“Did a Serco AWE SWAT team put polonium in Litvinenko’s tea?”
The Forensic Investigation into the Polonium Poisoning of Alexander Litvinenko
Wednesday 01/27/2016 • by Sean Allocca, Editor
[Image] Photograph of the grave of Alexander Litvinenko, Highgate Cemetery, London, United Kingdom (Public Domain via Wikipedia)
Alexander Litvinenko took tea with two men at the Millennium Hotel in London on a bright afternoon on the first of November, 2006. That night he began violently vomiting—the beginnings of a three-week episode of radiation poising that would eventually lead to his death. What investigators are still trying to pin down is where that poison came from, and ultimately, who is responsible for the death of the Russian dissident.
Investigators quickly discerned the two men at the hotel were former KGB operatives, and that Litvinenko had ingested a fatal amount of the radioactive element polonium 210, likely manufactured in Russia. But, experts are still trying to determine if polonium has an exact “fingerprint” which would show where it came from.
A new 300-page report released by the British government, this week, documents the forensic investigation into his death, and alleges Litvinenko survived another radiation poisoning only two weeks before in October of 2006.

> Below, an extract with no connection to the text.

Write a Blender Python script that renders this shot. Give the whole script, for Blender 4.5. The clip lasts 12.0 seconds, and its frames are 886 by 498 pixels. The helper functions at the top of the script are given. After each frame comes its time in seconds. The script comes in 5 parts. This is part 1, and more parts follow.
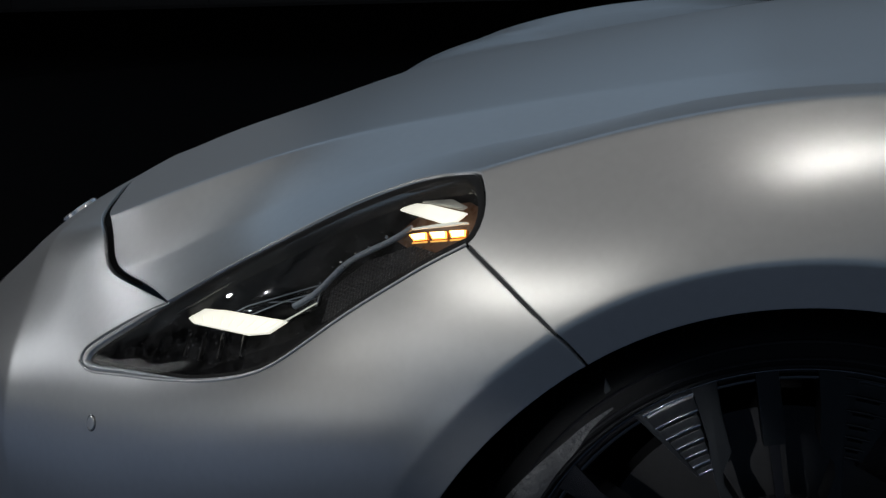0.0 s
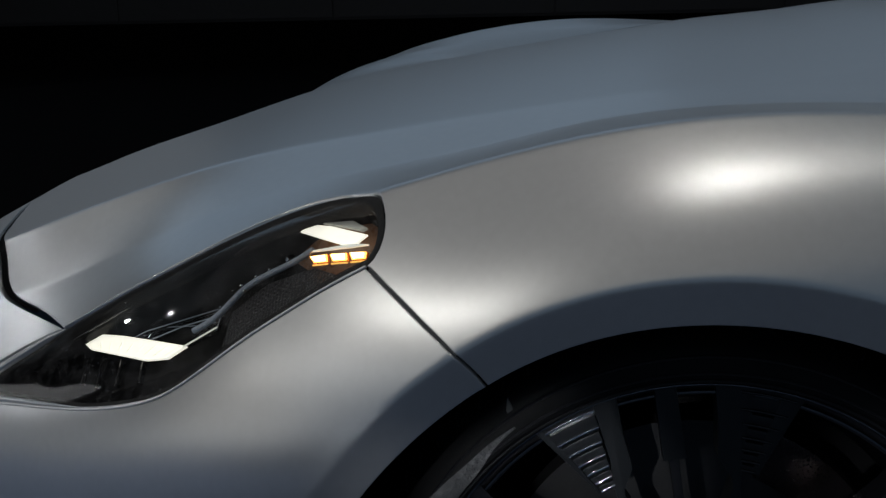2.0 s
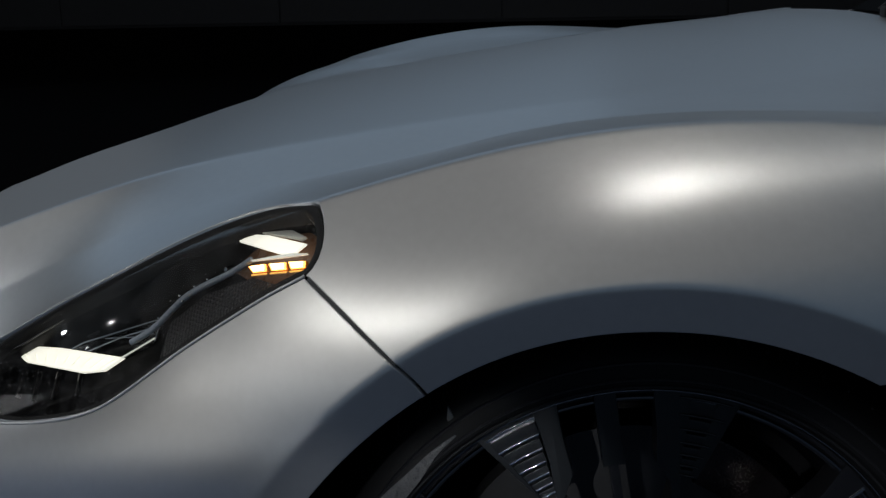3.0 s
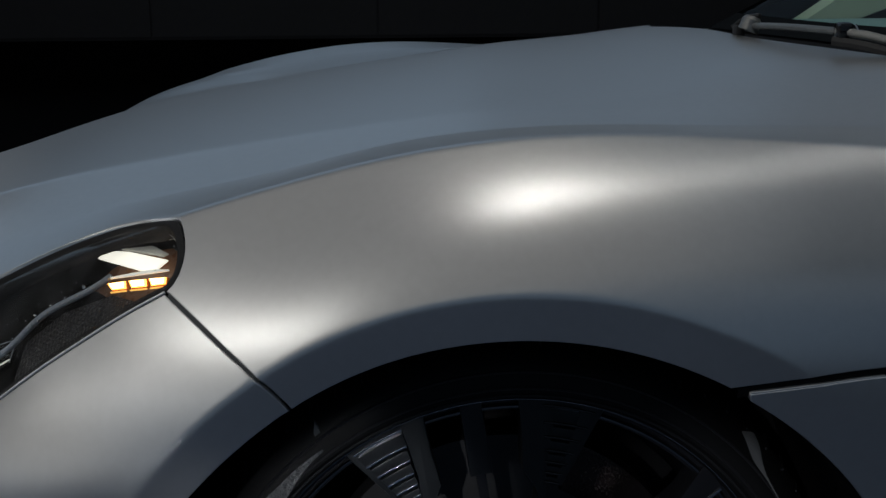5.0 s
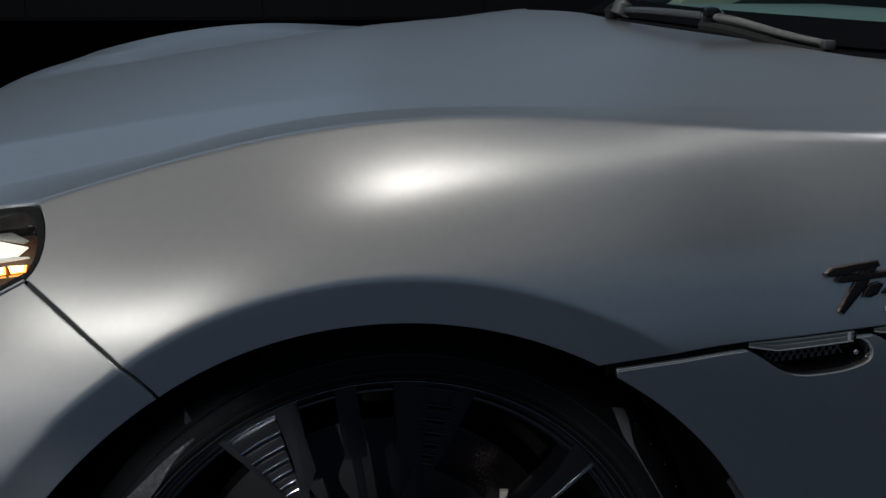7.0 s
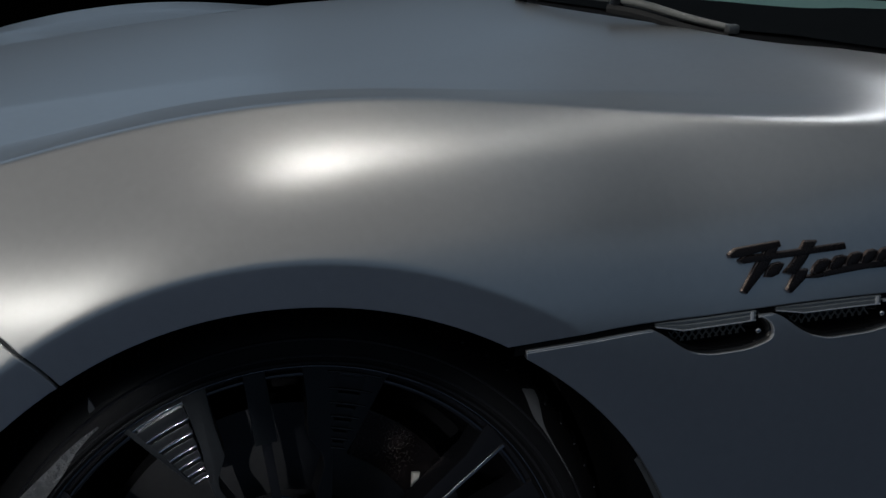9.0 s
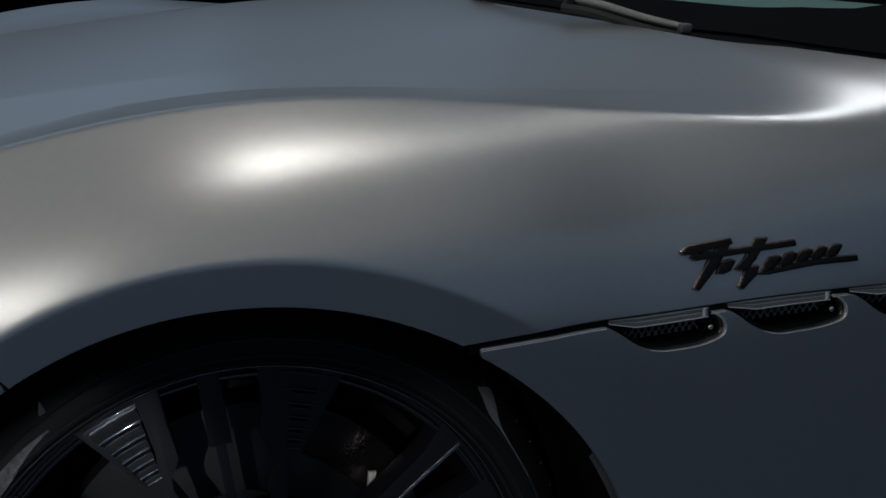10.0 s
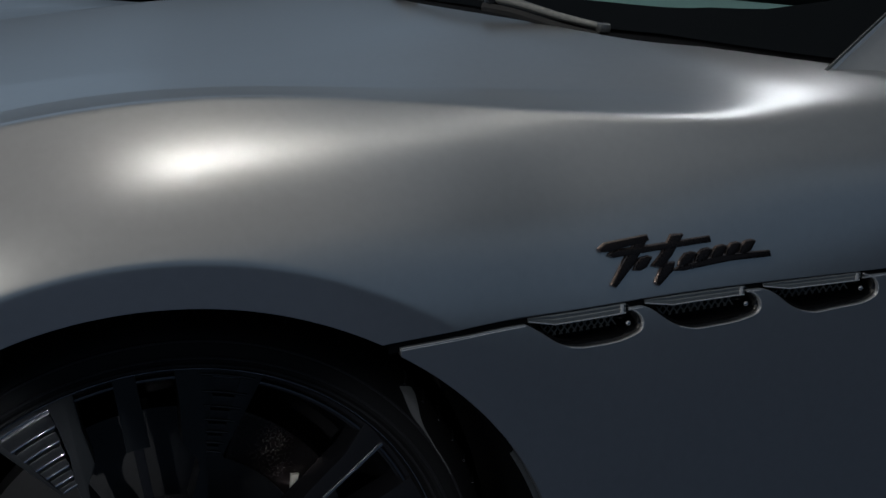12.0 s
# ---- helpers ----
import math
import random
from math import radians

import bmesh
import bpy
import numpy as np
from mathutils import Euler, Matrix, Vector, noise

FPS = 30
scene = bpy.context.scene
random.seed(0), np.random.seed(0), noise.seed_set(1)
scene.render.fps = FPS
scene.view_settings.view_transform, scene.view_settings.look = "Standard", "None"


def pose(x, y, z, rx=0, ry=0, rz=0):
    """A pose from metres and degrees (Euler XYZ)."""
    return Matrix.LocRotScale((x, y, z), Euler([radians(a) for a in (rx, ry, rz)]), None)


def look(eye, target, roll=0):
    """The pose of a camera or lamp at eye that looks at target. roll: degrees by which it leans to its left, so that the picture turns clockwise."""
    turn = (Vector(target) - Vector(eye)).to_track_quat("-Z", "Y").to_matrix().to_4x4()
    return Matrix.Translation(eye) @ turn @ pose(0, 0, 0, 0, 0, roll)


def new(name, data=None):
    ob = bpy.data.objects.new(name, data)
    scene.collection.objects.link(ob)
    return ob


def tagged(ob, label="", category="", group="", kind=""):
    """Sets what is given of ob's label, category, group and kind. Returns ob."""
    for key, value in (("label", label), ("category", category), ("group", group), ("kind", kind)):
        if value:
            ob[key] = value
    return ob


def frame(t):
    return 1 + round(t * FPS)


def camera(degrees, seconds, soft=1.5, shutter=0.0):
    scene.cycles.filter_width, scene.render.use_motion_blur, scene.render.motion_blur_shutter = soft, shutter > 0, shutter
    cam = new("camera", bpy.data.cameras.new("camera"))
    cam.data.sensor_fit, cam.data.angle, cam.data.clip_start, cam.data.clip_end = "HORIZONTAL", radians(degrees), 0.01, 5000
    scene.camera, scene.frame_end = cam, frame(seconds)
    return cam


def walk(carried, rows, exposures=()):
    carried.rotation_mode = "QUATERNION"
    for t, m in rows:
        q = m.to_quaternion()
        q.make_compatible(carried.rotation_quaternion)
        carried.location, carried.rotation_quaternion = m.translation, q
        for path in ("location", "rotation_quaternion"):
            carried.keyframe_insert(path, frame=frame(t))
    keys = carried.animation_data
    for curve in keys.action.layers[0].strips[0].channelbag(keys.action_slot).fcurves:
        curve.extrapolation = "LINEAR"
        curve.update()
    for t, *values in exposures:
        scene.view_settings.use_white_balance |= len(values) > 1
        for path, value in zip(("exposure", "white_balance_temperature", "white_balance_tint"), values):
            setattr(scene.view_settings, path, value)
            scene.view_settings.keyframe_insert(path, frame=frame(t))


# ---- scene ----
# The camera turns on its stand beside the front wheel and slides a few centimetres with it.
# World: x towards the car's tail (0 at the front axle), y into the car (0 at its flank), z up from the floor.
cam = camera(43.59, 12.0)
ROWS = [  # seconds, x, y, z, yaw, pitch, roll
    (0.0, -0.1641, -0.8524, 0.9842, 8.927, -15.233, 1.745),
    (0.5, -0.1608, -0.8514, 0.9845, 7.775, -15.055, 1.651),
    (1.0, -0.1572, -0.8502, 0.9850, 6.789, -14.763, 1.534),
    (1.5, -0.1535, -0.8485, 0.9859, 5.761, -14.572, 1.453),
    (2.0, -0.1486, -0.8473, 0.9875, 4.644, -14.493, 1.345),
    (2.5, -0.1438, -0.8464, 0.9890, 3.349, -14.422, 1.199),
    (3.0, -0.1392, -0.8463, 0.9901, 2.027, -14.262, 1.072),
    (5.0, -0.1254, -0.8501, 0.9881, -4.194, -13.514, 0.341),
    (5.5, -0.1204, -0.8507, 0.9878, -5.793, -13.566, 0.192),
    (6.0, -0.1151, -0.8505, 0.9876, -7.382, -13.693, -0.009),
    (6.5, -0.1111, -0.8504, 0.9872, -8.791, -13.993, -0.190),
    (7.0, -0.1086, -0.8499, 0.9867, -9.868, -14.363, -0.345),
    (9.0, -0.1036, -0.8461, 0.9869, -14.240, -15.264, -1.146),
    (9.5, -0.1014, -0.8465, 0.9873, -15.235, -15.320, -1.241),
    (10.0, -0.0984, -0.8466, 0.9873, -16.307, -15.312, -1.391),
    (10.5, -0.0958, -0.8469, 0.9870, -17.257, -15.291, -1.506),
    (11.0, -0.0936, -0.8480, 0.9869, -18.162, -15.258, -1.604),
    (11.5, -0.0909, -0.8489, 0.9866, -19.059, -15.218, -1.695),
    (12.0, -0.0875, -0.8495, 0.9862, -19.863, -15.190, -1.779),
]
walk(cam, [(t, pose(x, y, z, 90 + pitch, roll, yaw)) for t, x, y, z, yaw, pitch, roll in ROWS])

# ---- world and lamps: a dark hall, a track of warm ceiling spots, cool wide lights beyond the car, added fill lights ----
world = bpy.data.worlds.new("world")
scene.world = world
world.use_nodes = True
world.node_tree.nodes["Background"].inputs["Color"].default_value = (0.010, 0.012, 0.016, 1)
world.node_tree.nodes["Background"].inputs["Strength"].default_value = 0.6
scene.view_settings.exposure = 0.0


def lamp(name, kind, m, power, colour, **settings):
    data = bpy.data.lights.new(name, kind)
    data.energy, data.color = power, colour
    for key, value in settings.items():
        if key == "size":
            data.size = value
        elif key == "size_y":
            data.shape, data.size_y = "RECTANGLE", value
        elif key == "disk":
            data.shape, data.size = "DISK", value
    ob = new(name, data)
    ob.matrix_world = m
    return ob


WARM, COOL, PLAIN = (0.985, 0.955, 0.885), (0.54, 0.75, 1.0), (0.95, 0.97, 1.0)
SPOTS = [(3.25, 2.95, 34, 0.34), (0.17, 0.46, 3, 0.06), (-2.58, -1.45, 26, 0.07), (-7.5, -2.6, 12, 0.5)]   # x, y, watts, radius
for x, y, power, radius in SPOTS:
    ob = lamp("ceiling_spot", "SPOT", look((x, y, 4.0), (x * 0.05 - 0.05, 0.1, 0.7)), power, PLAIN if x > 1.5 else WARM)
    ob.data.shadow_soft_size, ob.data.spot_size, ob.data.spot_blend = radius, radians(34), 0.6
for x, y, length, power, turn in ((0.19, 0.45, 0.95, 6.8, 18), (1.45, 0.95, 2.0, 2.3, 28), (-3.5, -1.90, 3.4, 7.0, 32)):   # strips over the wing, and one added across before it to slant the highlight there
    lamp("ceiling_strip", "AREA", pose(x, y, 4.0, 0, 0, turn), power, WARM, size=length, size_y=0.10)
ob = lamp("stage_spot", "SPOT", look((-8.4, 1.9, 4.0), (-0.8, 0.4, 0.6)), 50, PLAIN)
ob.data.shadow_soft_size, ob.data.spot_size, ob.data.spot_blend = 0.02, radians(24), 0.6
# ceiling panels in one row, end to end: distance of the middle from the row's own middle, length, watts, colour
for along, length, power, colour in ((-0.75, 13.7, 103, (1.0, 0.98, 0.95)), (6.85, 1.5, 8.5, (0.82, 0.91, 1.0)), (9.75, 4.3, 11.5, (0.74, 0.87, 1.0))):
    lamp("ceiling_panel", "AREA", pose(-4.2, -1.6, 6.5, 0, 0, 9) @ Matrix.Translation((along, 0, 0)), power, colour, size=length, size_y=10.0)
for left, right, power in ((-9.0, 0.6, 49), (0.6, 3.2, 9.5), (3.2, 6.0, 5.5)):   # a long light wall beyond the car, dimmer towards its tail
    lamp("far_light_wall", "AREA", look(((left + right) / 2, 7.4, 5.1), ((left + right) / 2, 0.6, 0.8)), power, COOL, size=right - left, size_y=5.2)
# added fill that lifts a dark patch on the bonnet's front
lamp("front_high_fill", "AREA", look((-8.6, 4.2, 6.0), (-0.6, 0.4, 0.7)), 16, (0.70, 0.85, 1.0), size=6.4, size_y=5.0)
lamp("front_light_wall", "AREA", look((-9.5, 2.2, 2.1), (-0.8, 0.3, 0.6)), 20, PLAIN, size=2.4, size_y=1.3)
for x, y, power, cone in ((-3.0, -0.6, 400, 50), (-5.8, -0.8, 520, 58), (-0.9, -2.6, 140, 38)):   # straight down onto the stand floor
    ob = lamp("floor_spot", "SPOT", pose(x, y, 4.0), power, PLAIN)
    ob.data.shadow_soft_size, ob.data.spot_size, ob.data.spot_blend = 0.1, radians(cone), 0.5
# added wide fill for the dark far edge of the nose
lamp("front_nose_fill", "AREA", look((-7.0, 6.4, 1.2), (-0.9, 0.4, 0.6)), 4.5, PLAIN, size=9, size_y=2.2)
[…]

In the report, forensic experts systematically trace the radioactive poison from the teapot’s spout back to portions of Mr. Litvinenko’s hair that had been cut and tested for polonium after his death. The Health Protection Agency posthumously tested several organs and found Litvinenko had ingested an estimated 4.4GBq—approximately equivalent to 180 times the activity of 1 kilogram of uranium ore.
What experts did not expect to find in the hair analysis was the signs of radiation poisoning, two weeks before the fatal dosage, which they believe likely occurred during a previous meeting with Russian operatives sometime between Oct. 14 and Oct. 25, 2006.